Eigentlich finde ich ein Sozial Network mit Klarnamen eine gute Ergänzung zu bestehenden Angeboten und habe bisher auch von der Praxis einen recht guten Eindruck.
Mal gespannt, zu welchen Ergebnissen wir nach der Testphase kommen.
Ist schon mal beruhigend, das andere da auch mit ihren Unsicherheiten ringen. Danke.
Google bietet einen Dienst an und besteht auf Klarnamen. Warum sollte das “arrogant, ignorant oder naiv” sein, wenn man auf diesem Konzept beharrt? Letztlich ist es nicht eine Technologie (wie Email), sondern ein Dienst, der auf dieser Technologie basiert (wie ein Mail-Server). Mein Arbeitgeber besteht auch auf einer Klarnamenspflicht auf seinem Mailserver. Wo liegt das Problem genau?

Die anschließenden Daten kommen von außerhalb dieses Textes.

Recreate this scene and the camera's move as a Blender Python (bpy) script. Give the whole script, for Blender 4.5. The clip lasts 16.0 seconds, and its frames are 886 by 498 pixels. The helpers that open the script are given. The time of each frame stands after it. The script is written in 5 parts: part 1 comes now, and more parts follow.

War ja zu erwarten, dass sich keiner die Mühe macht, mal drauf zu klicken, wenn ich am Ende die Gründe verlinke. Daher hier nochmal: https://geekfeminism.wikia.com/wiki/Who_is_harmed_by_a_%22Real_Names%22_policy%3F – das ist eine laaange Listen. Allen denen auf dieser Liste zu sagen: “Bleib doch einfach zu Hause” finde ich ja: arrogant und ignorant. Ganz nebenbei verstößt Google gegen deutsches Recht, nämlich das TMG, welches explizit verlangt, dass solche Dienste auch unter Pseudonym nutzbar zu sein haben. Aber die Diskussion hatten wir an anderer Stelle schon.
Ich sehe ein, dass Menschen das Recht haben müssen, sich im Internet mit einem Pseudonym zu bewegen. Ich habe die Liste angesehen – aber ich verstehe auch so, wo das Problem liegt.
Abgesehen von der Rechtslage, die ich als Schweizer und Laie nicht beurteilen kann, finde ich dennoch, dass eine private Firma einen Dienst so anbieten kann, wie sie das will – so lange sie transparent informiert (bei diesem Punkt bin ich mir nicht sicher, ob Google ihn erfüllt). Eine Partnervermittlung kann von mir aus nur heterosexuelle PartnerInnen vermitteln oder nur jüdische (oder nur beides).
Sollte G+ eine Art Standard werden, müsste man darüber noch einmal sprechen. Aber im Moment bietet es keine Funktion an, für die es nicht eine Alternative mit Pseudonym gibt.
“Du kannst ja weg gehen!” ist das Standardargument eines jeden Rauchers, den ich bisher gebeten habe in meiner Gegenwart nicht zu rauchen. Z.B. heute am öffentlichen Aushang einer Tageszeitung. Warum ist das legitim und wenn Eric Schmidt selbiges von *seinem* Dienst sagt, geht die Welt unter?
Das ist ja auch genauso wenig legitim. Wir wollen aber trotzdem keine Äpfel mit Nazis vergleichen, gelle?